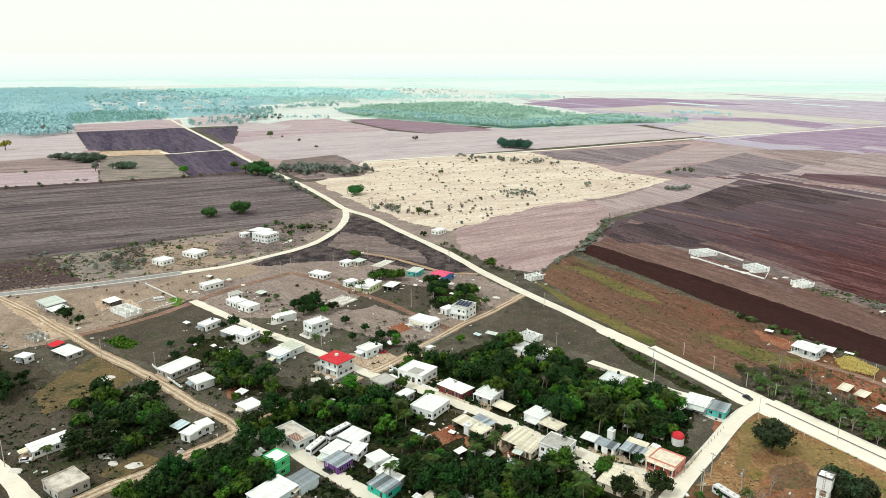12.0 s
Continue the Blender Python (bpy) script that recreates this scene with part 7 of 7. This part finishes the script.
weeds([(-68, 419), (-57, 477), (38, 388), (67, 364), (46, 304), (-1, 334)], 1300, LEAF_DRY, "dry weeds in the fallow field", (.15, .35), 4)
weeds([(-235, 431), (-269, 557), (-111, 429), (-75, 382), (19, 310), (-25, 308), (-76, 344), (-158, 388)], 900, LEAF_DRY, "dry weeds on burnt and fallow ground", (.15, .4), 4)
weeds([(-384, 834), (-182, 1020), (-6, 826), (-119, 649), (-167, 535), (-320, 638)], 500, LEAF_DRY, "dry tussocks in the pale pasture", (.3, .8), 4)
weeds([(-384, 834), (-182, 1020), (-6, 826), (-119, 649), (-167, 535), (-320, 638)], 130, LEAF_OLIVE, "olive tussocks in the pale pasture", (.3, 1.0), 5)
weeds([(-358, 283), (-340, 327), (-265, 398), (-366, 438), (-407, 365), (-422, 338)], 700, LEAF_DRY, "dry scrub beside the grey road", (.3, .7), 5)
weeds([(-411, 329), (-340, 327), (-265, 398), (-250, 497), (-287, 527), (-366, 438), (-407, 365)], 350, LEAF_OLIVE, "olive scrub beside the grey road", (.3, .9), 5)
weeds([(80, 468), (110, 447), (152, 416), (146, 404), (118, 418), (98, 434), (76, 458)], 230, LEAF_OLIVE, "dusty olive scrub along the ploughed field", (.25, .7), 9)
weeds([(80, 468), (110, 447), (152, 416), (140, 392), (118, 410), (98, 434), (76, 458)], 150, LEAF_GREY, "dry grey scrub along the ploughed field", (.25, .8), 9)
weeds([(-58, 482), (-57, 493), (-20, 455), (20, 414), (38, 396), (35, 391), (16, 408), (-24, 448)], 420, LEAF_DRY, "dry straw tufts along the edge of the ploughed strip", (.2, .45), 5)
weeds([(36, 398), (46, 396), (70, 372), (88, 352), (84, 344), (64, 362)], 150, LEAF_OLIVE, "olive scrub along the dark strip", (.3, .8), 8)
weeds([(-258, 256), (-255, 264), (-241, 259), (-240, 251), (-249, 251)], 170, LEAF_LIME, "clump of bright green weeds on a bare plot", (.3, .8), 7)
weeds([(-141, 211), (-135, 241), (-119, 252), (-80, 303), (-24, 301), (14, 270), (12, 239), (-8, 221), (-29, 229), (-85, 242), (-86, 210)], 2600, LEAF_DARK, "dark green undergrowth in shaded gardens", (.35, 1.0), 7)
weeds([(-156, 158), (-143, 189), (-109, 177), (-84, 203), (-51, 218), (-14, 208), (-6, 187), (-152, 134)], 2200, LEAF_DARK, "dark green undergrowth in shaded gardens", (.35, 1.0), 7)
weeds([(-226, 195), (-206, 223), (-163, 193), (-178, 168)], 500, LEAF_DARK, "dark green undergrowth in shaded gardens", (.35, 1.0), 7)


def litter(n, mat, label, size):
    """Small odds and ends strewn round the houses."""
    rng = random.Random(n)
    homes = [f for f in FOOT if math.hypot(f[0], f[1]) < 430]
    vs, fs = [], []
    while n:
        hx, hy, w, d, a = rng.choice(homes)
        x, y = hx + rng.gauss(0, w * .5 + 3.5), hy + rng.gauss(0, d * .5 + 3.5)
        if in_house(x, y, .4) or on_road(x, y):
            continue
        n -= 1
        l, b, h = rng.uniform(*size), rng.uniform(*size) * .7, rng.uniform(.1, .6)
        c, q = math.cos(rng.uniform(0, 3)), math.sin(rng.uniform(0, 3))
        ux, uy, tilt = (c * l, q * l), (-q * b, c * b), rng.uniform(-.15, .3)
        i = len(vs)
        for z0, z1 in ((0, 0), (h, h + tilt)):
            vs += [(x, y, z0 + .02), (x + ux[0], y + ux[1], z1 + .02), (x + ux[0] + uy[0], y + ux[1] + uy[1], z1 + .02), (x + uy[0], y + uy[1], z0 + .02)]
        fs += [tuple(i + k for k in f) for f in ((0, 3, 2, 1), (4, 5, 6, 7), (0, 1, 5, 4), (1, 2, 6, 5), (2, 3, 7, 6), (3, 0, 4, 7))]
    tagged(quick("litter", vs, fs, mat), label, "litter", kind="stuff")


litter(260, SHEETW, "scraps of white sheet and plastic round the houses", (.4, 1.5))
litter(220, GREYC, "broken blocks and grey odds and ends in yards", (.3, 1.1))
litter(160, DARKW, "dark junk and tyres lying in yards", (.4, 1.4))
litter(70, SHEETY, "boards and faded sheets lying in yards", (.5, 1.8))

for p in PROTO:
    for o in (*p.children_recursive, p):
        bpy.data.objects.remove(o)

★ ★ ★

== Exercise description ==
Pictures are excluded; output everything else in the data verbatim.

== Reply ==
12.0 s
Continue the Blender Python (bpy) script that recreates this scene with part 7 of 7. This part finishes the script.
weeds([(-68, 419), (-57, 477), (38, 388), (67, 364), (46, 304), (-1, 334)], 1300, LEAF_DRY, "dry weeds in the fallow field", (.15, .35), 4)
weeds([(-235, 431), (-269, 557), (-111, 429), (-75, 382), (19, 310), (-25, 308), (-76, 344), (-158, 388)], 900, LEAF_DRY, "dry weeds on burnt and fallow ground", (.15, .4), 4)
weeds([(-384, 834), (-182, 1020), (-6, 826), (-119, 649), (-167, 535), (-320, 638)], 500, LEAF_DRY, "dry tussocks in the pale pasture", (.3, .8), 4)
weeds([(-384, 834), (-182, 1020), (-6, 826), (-119, 649), (-167, 535), (-320, 638)], 130, LEAF_OLIVE, "olive tussocks in the pale pasture", (.3, 1.0), 5)
weeds([(-358, 283), (-340, 327), (-265, 398), (-366, 438), (-407, 365), (-422, 338)], 700, LEAF_DRY, "dry scrub beside the grey road", (.3, .7), 5)
weeds([(-411, 329), (-340, 327), (-265, 398), (-250, 497), (-287, 527), (-366, 438), (-407, 365)], 350, LEAF_OLIVE, "olive scrub beside the grey road", (.3, .9), 5)
weeds([(80, 468), (110, 447), (152, 416), (146, 404), (118, 418), (98, 434), (76, 458)], 230, LEAF_OLIVE, "dusty olive scrub along the ploughed field", (.25, .7), 9)
weeds([(80, 468), (110, 447), (152, 416), (140, 392), (118, 410), (98, 434), (76, 458)], 150, LEAF_GREY, "dry grey scrub along the ploughed field", (.25, .8), 9)
weeds([(-58, 482), (-57, 493), (-20, 455), (20, 414), (38, 396), (35, 391), (16, 408), (-24, 448)], 420, LEAF_DRY, "dry straw tufts along the edge of the ploughed strip", (.2, .45), 5)
weeds([(36, 398), (46, 396), (70, 372), (88, 352), (84, 344), (64, 362)], 150, LEAF_OLIVE, "olive scrub along the dark strip", (.3, .8), 8)
weeds([(-258, 256), (-255, 264), (-241, 259), (-240, 251), (-249, 251)], 170, LEAF_LIME, "clump of bright green weeds on a bare plot", (.3, .8), 7)
weeds([(-141, 211), (-135, 241), (-119, 252), (-80, 303), (-24, 301), (14, 270), (12, 239), (-8, 221), (-29, 229), (-85, 242), (-86, 210)], 2600, LEAF_DARK, "dark green undergrowth in shaded gardens", (.35, 1.0), 7)
weeds([(-156, 158), (-143, 189), (-109, 177), (-84, 203), (-51, 218), (-14, 208), (-6, 187), (-152, 134)], 2200, LEAF_DARK, "dark green undergrowth in shaded gardens", (.35, 1.0), 7)
weeds([(-226, 195), (-206, 223), (-163, 193), (-178, 168)], 500, LEAF_DARK, "dark green undergrowth in shaded gardens", (.35, 1.0), 7)


def litter(n, mat, label, size):
    """Small odds and ends strewn round the houses."""
    rng = random.Random(n)
    homes = [f for f in FOOT if math.hypot(f[0], f[1]) < 430]
    vs, fs = [], []
    while n:
        hx, hy, w, d, a = rng.choice(homes)
        x, y = hx + rng.gauss(0, w * .5 + 3.5), hy + rng.gauss(0, d * .5 + 3.5)
        if in_house(x, y, .4) or on_road(x, y):
            continue
        n -= 1
        l, b, h = rng.uniform(*size), rng.uniform(*size) * .7, rng.uniform(.1, .6)
        c, q = math.cos(rng.uniform(0, 3)), math.sin(rng.uniform(0, 3))
        ux, uy, tilt = (c * l, q * l), (-q * b, c * b), rng.uniform(-.15, .3)
        i = len(vs)
        for z0, z1 in ((0, 0), (h, h + tilt)):
            vs += [(x, y, z0 + .02), (x + ux[0], y + ux[1], z1 + .02), (x + ux[0] + uy[0], y + ux[1] + uy[1], z1 + .02), (x + uy[0], y + uy[1], z0 + .02)]
        fs += [tuple(i + k for k in f) for f in ((0, 3, 2, 1), (4, 5, 6, 7), (0, 1, 5, 4), (1, 2, 6, 5), (2, 3, 7, 6), (3, 0, 4, 7))]
    tagged(quick("litter", vs, fs, mat), label, "litter", kind="stuff")


litter(260, SHEETW, "scraps of white sheet and plastic round the houses", (.4, 1.5))
litter(220, GREYC, "broken blocks and grey odds and ends in yards", (.3, 1.1))
litter(160, DARKW, "dark junk and tyres lying in yards", (.4, 1.4))
litter(70, SHEETY, "boards and faded sheets lying in yards", (.5, 1.8))

for p in PROTO:
    for o in (*p.children_recursive, p):
        bpy.data.objects.remove(o)